Harold R. Evensky, in his Wealth Management: The Financial Advisor’s Guide to Investing and Managing Client Assets book, makes a distinction between index and passive investing. Few readers are unaware of the differences between active and passive management, but the subtle definitions between index and passive management deserves some attention.
I subscribe to the principles of index investing even though I break the rules from time to time by adding an individual stock to a portfolio. Any time a manager delves into stock picking, market timing, and excessive rebalancing, they move from passive to active investing. To tell the truth, it is rare to find a truly passive money manager. The one portfolio tracked here at ITA Wealth Management that falls into the passive management category is the Schrodinger Portfolio. About the only trades made in the Schrodinger are related to rebalancing and reinvesting of dividends. Those are not considered acts of active management.
All the ITA portfolios subscribe to the philosophy of index investing. In other words, the portfolios are built around non-managed index ETFs. In the future I may add a fundamental index ETF or two to a portfolio. If I follow up on this idea I will tilt slightly towards active management. To learn more about what fundamental ETFs are all about, read Robert D. Arnott’s book, The Fundamental Index. If one uses fundamental index ETFs, the active management is left up to someone else so the active part is one step removed from the person tracking the portfolio.
This morning I was reading through the category of Passive vs. Active and realized there is a continuum in play between these two major investment philosophies. The active investor is one who thinks they can apply skills of analysis to stock selection. That analysis is superior to other smart people on the other side of the trade. At least that is the idea. Investors who think they have these skills need to carefully monitor their decisions with respect to an appropriate benchmark. Let’s leave it at that.
The financial literature is replete with arguments favoring index investing over selecting individual stocks. Neither does the literature support market timing or using models such as the ITA Risk Reduction or momentum investing. We are testing these models and are test results will show whether we gain or lose ground with respect to the ITA Index and/or VTSMX benchmark. There are limited studies that show some of these models work – at least over certain time frames. Here at ITA I was using the ITARR model with the Kenilworth, Maxwell, Madison, Gauss, and Euclid portfolios, but more recently shifted to a modified version of the “Dynamic” plus SHY as explained in The Feynman Study. Eventually I plan to move that material to this new website. That leaves the Einstein, Bohr, Kepler, Curie, and Newton as portfolios to be passively managed with some judgments applied from time to time. For example, the recent decision to simplify the Newton was an act of active management. Within the Newton I am reducing the number of individual stock holdings and moving more toward a portfolio populated with index ETFs. In the latest update I also applied some of the guidelines from the “Momentum” plus SHY model. To keep abreast of what is going on, follow the explanations when a portfolio comes up for review every 33 days.
The recent addition of the “Rankings” tool has the possibility to aid IRA readers in lifting the Efficient Frontier (EF).
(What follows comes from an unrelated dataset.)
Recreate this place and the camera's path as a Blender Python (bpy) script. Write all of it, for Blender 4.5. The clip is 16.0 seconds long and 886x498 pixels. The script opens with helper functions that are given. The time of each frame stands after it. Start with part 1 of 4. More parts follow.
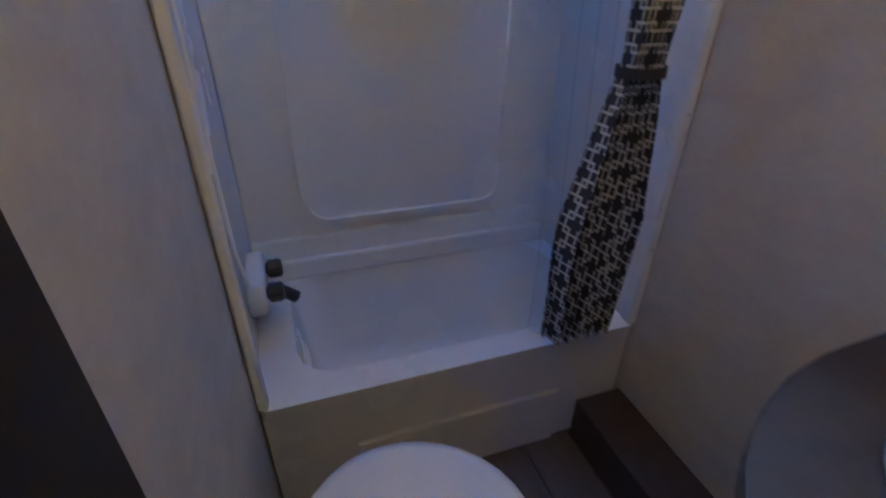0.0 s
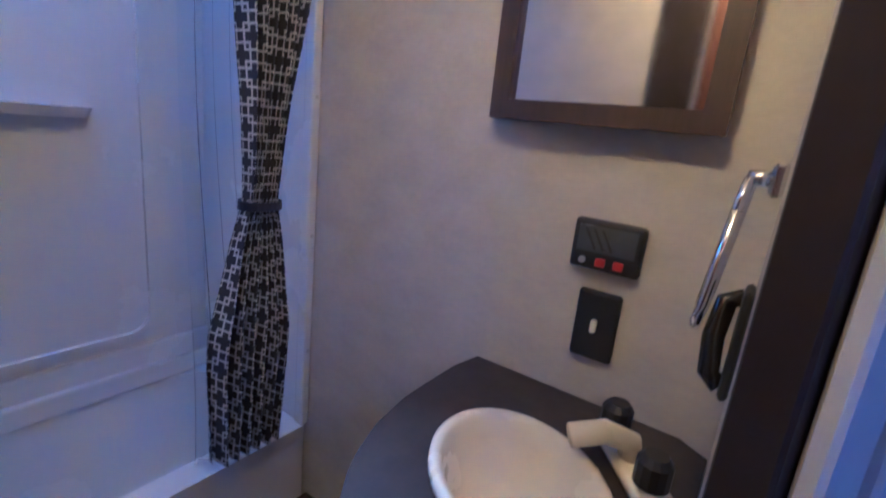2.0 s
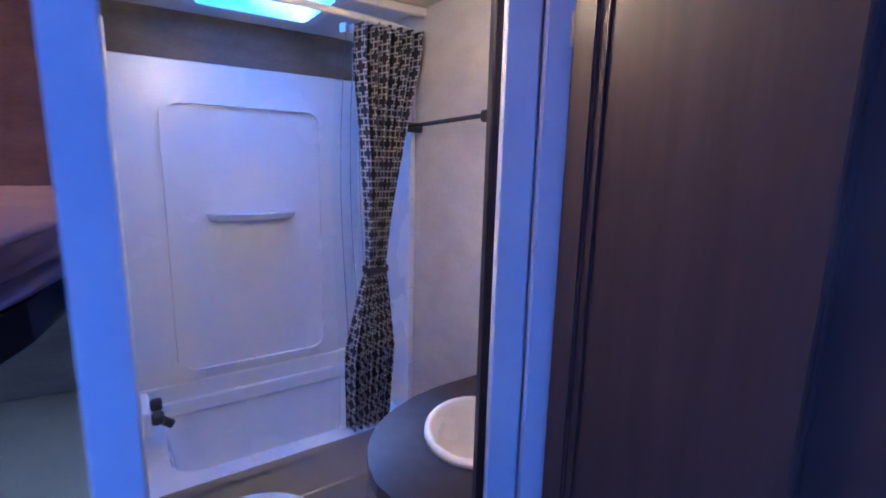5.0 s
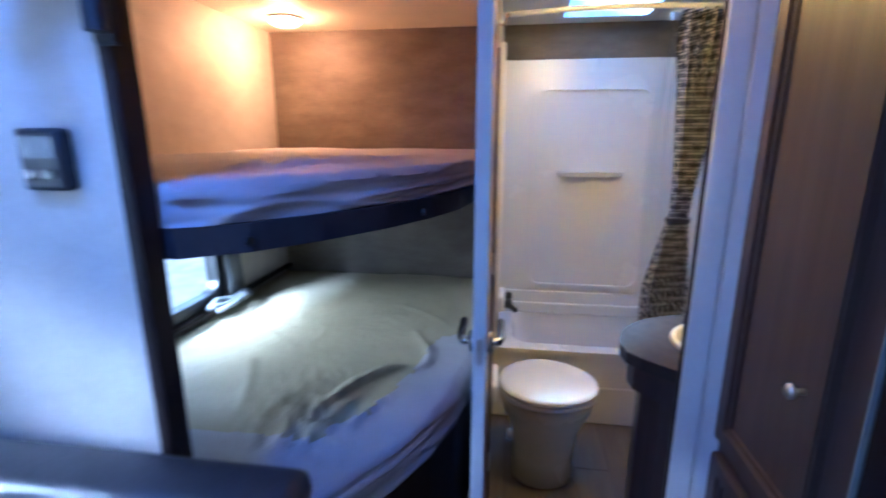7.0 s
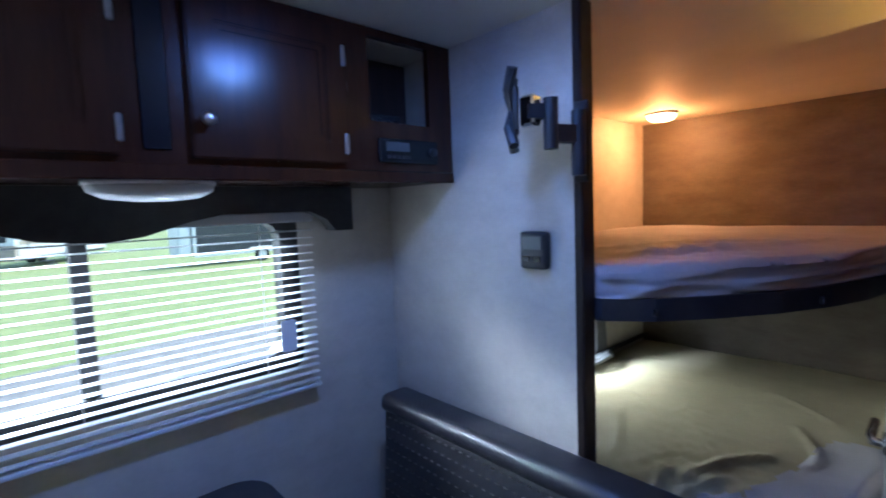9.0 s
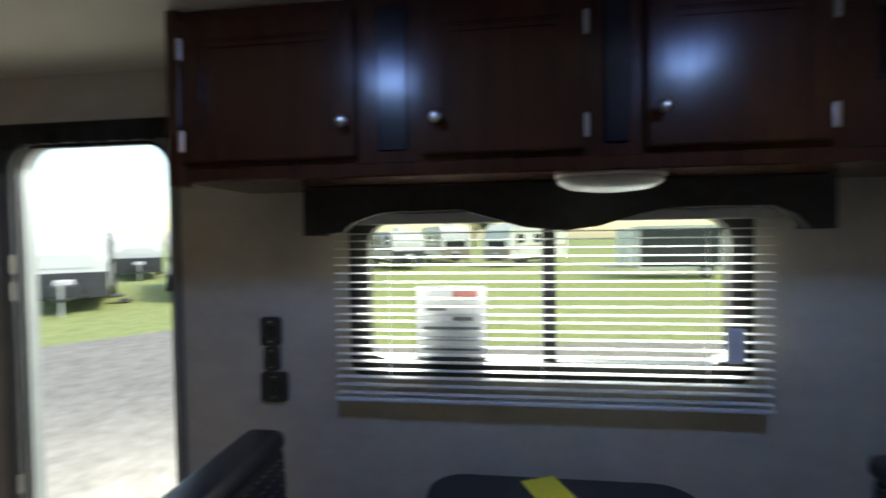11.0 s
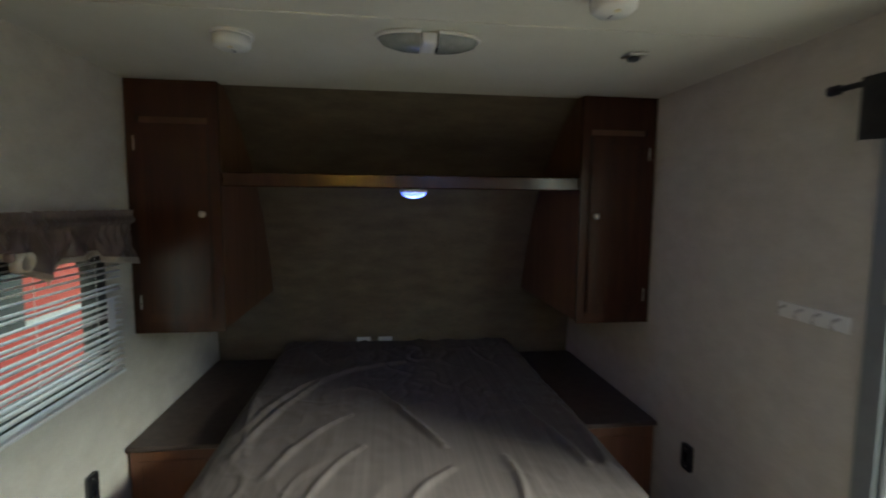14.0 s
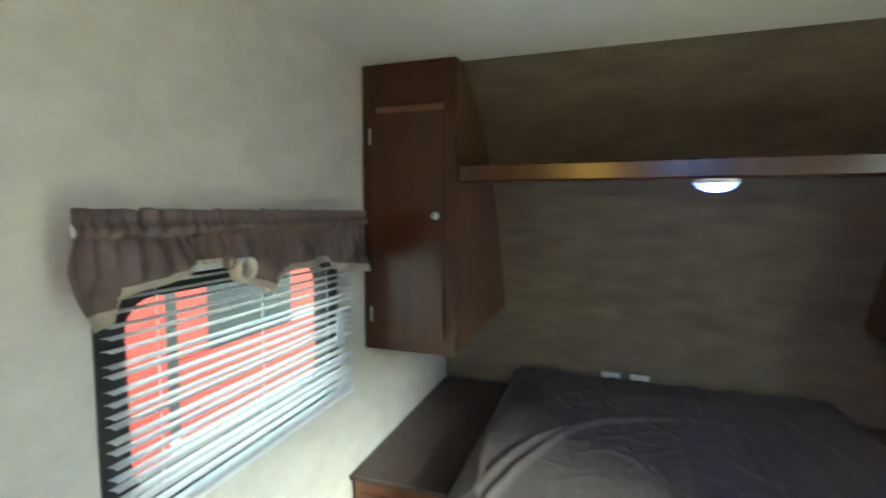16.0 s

Is it possible to find a group of index ETFs, be they non-managed or fundamental, that creates an EF curve that overall moves toward the northwest of the Return vs. Volatility graph? We are always trying to create portfolios that have the possibility of generating greater return with equal or lower volatility. In a sense, this is active management, but not as aggressive as stock selection. We are trying to improve our passive positions, an ongoing effort of any portfolio manager.